The sheriff's deputy first on scene saw a man standing in the street unsteadily yelling "Fuck you!" and other profanities ... clearly addressing a palo verde tree.

The man was too drunk give the officer his name, but he was able to produce an ID before he "began to babble," spontaneously yell, and occasionally "place his hands in the air in surrender." At times he'd try to address the officer's concerns but with "erroneous statements"; then he'd "have outbursts and would yell and curse."

The officer said if he continued to yell, he'd have to be arrested—to which the subject responded, "Fine." He was handcuffed and placed in a patrol vehicle, where he continued to yell and talk to himself, sweating profusely.
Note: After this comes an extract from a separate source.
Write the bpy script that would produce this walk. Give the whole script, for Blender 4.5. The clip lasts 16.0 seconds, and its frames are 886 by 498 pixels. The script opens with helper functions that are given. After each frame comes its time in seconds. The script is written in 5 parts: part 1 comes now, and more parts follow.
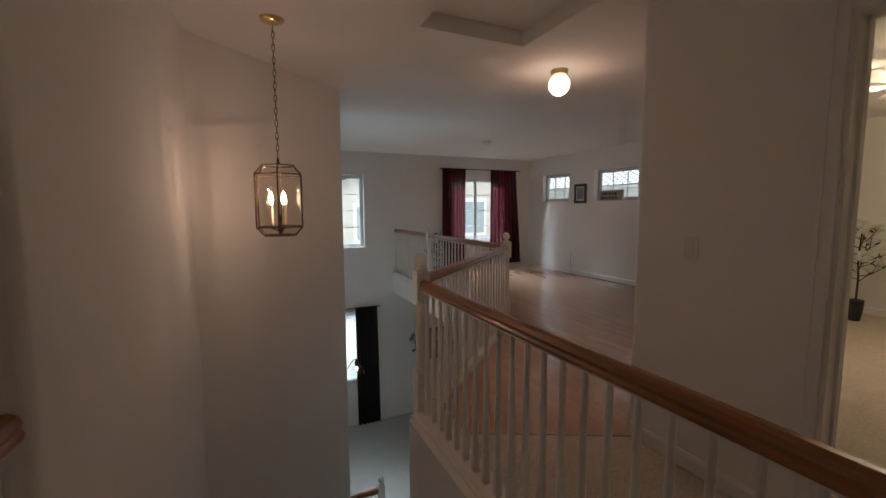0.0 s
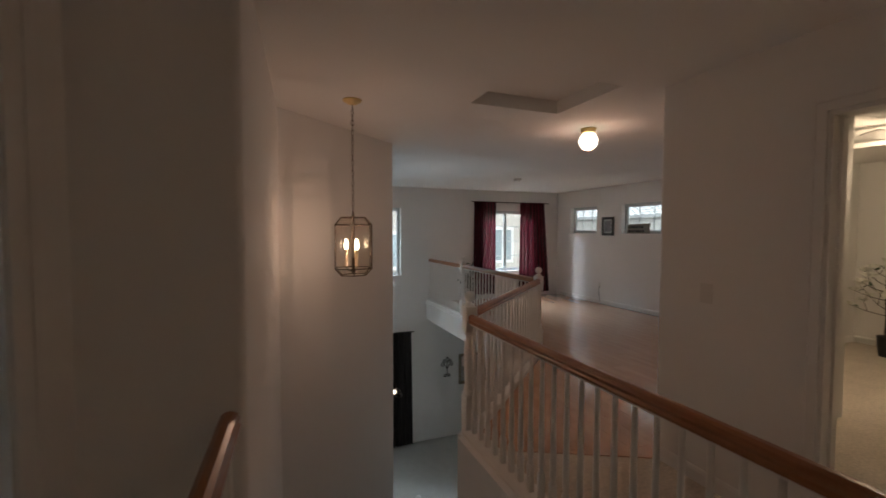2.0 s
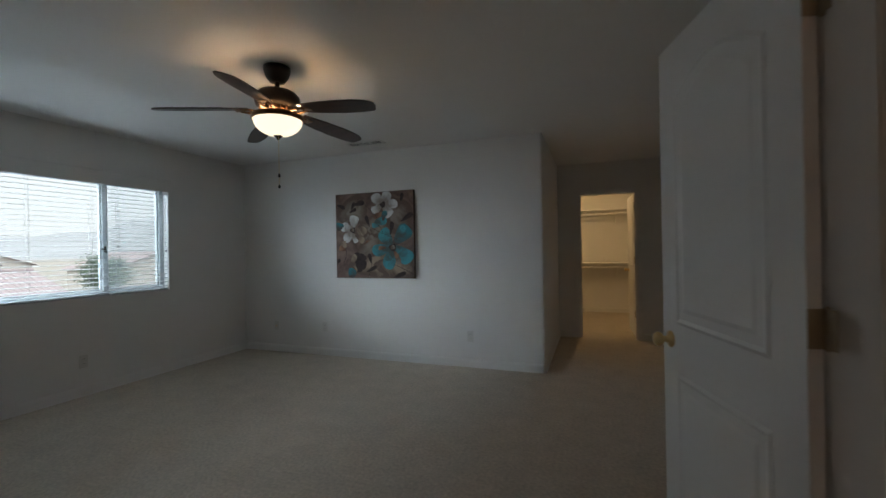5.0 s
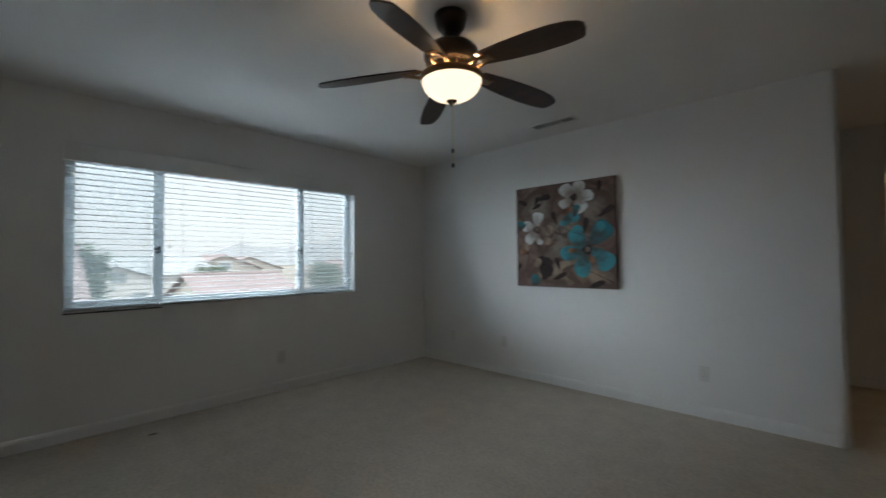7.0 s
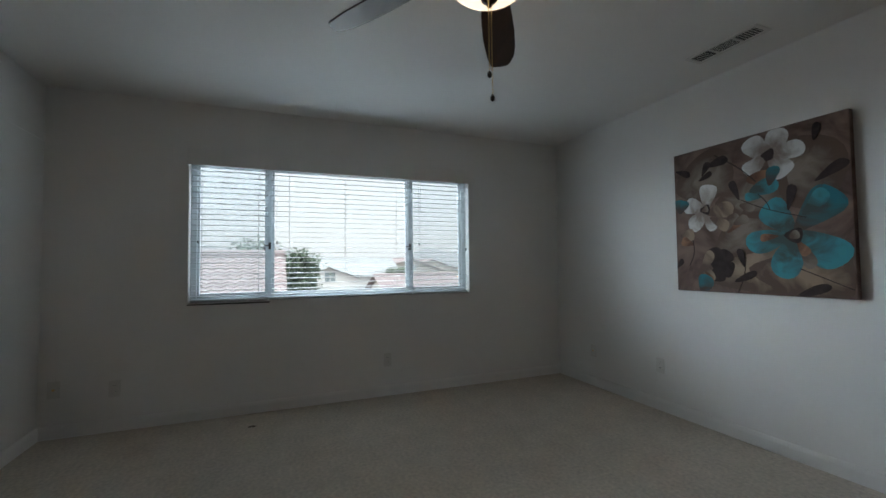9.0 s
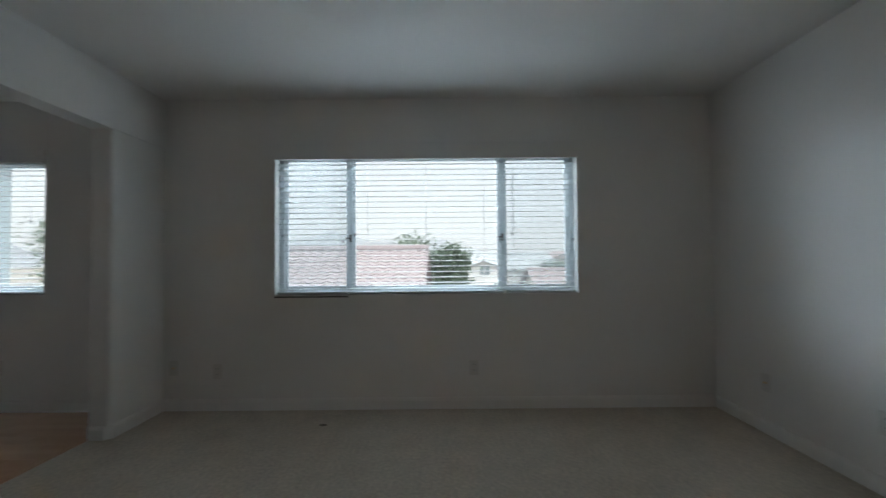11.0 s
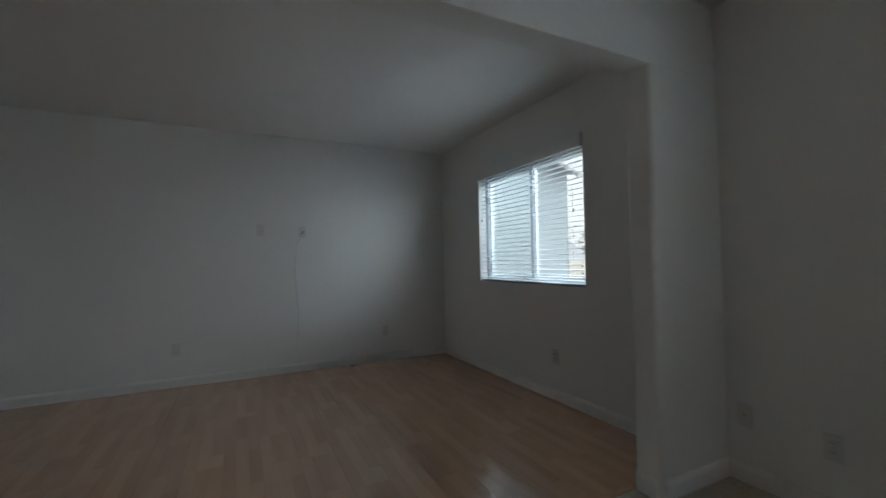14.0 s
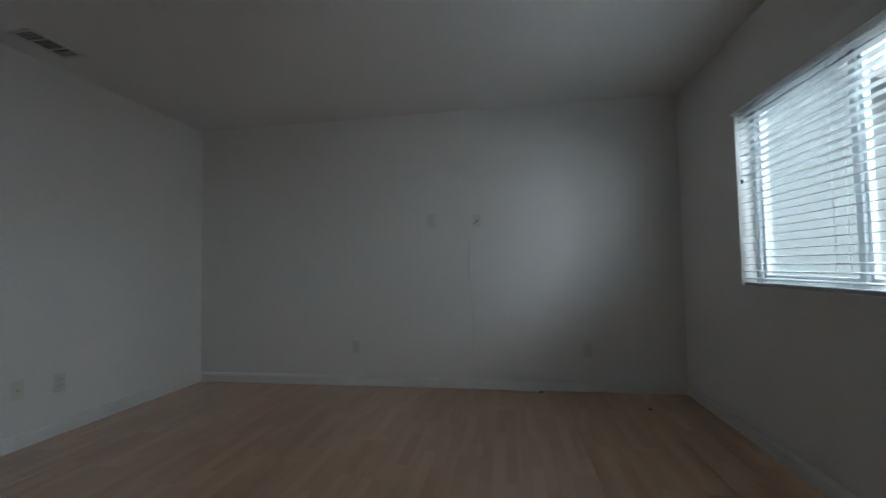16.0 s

A backup officer arrived to interview the reportee (by chance, an off-duty Tucson Police Department cop), who said he and his wife had been preparing for bed when they heard someone outside yelling, "You're fucked!" and other things that were incomprehensible. He said the man had definitely disturbed their peace.

While driving the subject to jail, the first officer read him his Miranda rights and—once the man said he understood—tried to question him about what he'd been doing that night. But the subject would only talk about "cults, clans and (how) his life is in danger, along with (the officer's) life." Throughout the whole ride, he'd threaten to kill the officer and then "would just go into jibberish."

The man didn't appear to be homeless—and in fact had a wallet full of his own credit cards—so officers never learned why he'd been on the street at all.

One Tough Customer, One Soft Car

San Xavier District

Nov. 26, 12:14 a.m.

A pissed-off patron possibly "vandalized" the car of a discount-store employee using hair conditioner, according to a PCSD report.

Shortly after midnight a sheriff's deputy drove to a southwest-side Family Dollar to meet with the store's manager, who'd reported someone had keyed her car. She showed the officer her Ford Fusion outside, which he saw was covered in "some type of foamy liquid." Less noticeable but also evident were a few "white scratches" in the paint that reportedly hadn't been there before.

The manager confidently asserted that the "foamy liquid" was hair conditioner, though she didn't say how she knew that. She seemed equally confident in identifying the vandal as "a customer she'd banned from the store," though she likewise didn't explain why she thought so—nor, unfortunately, did she have any security-camera footage documenting the incident.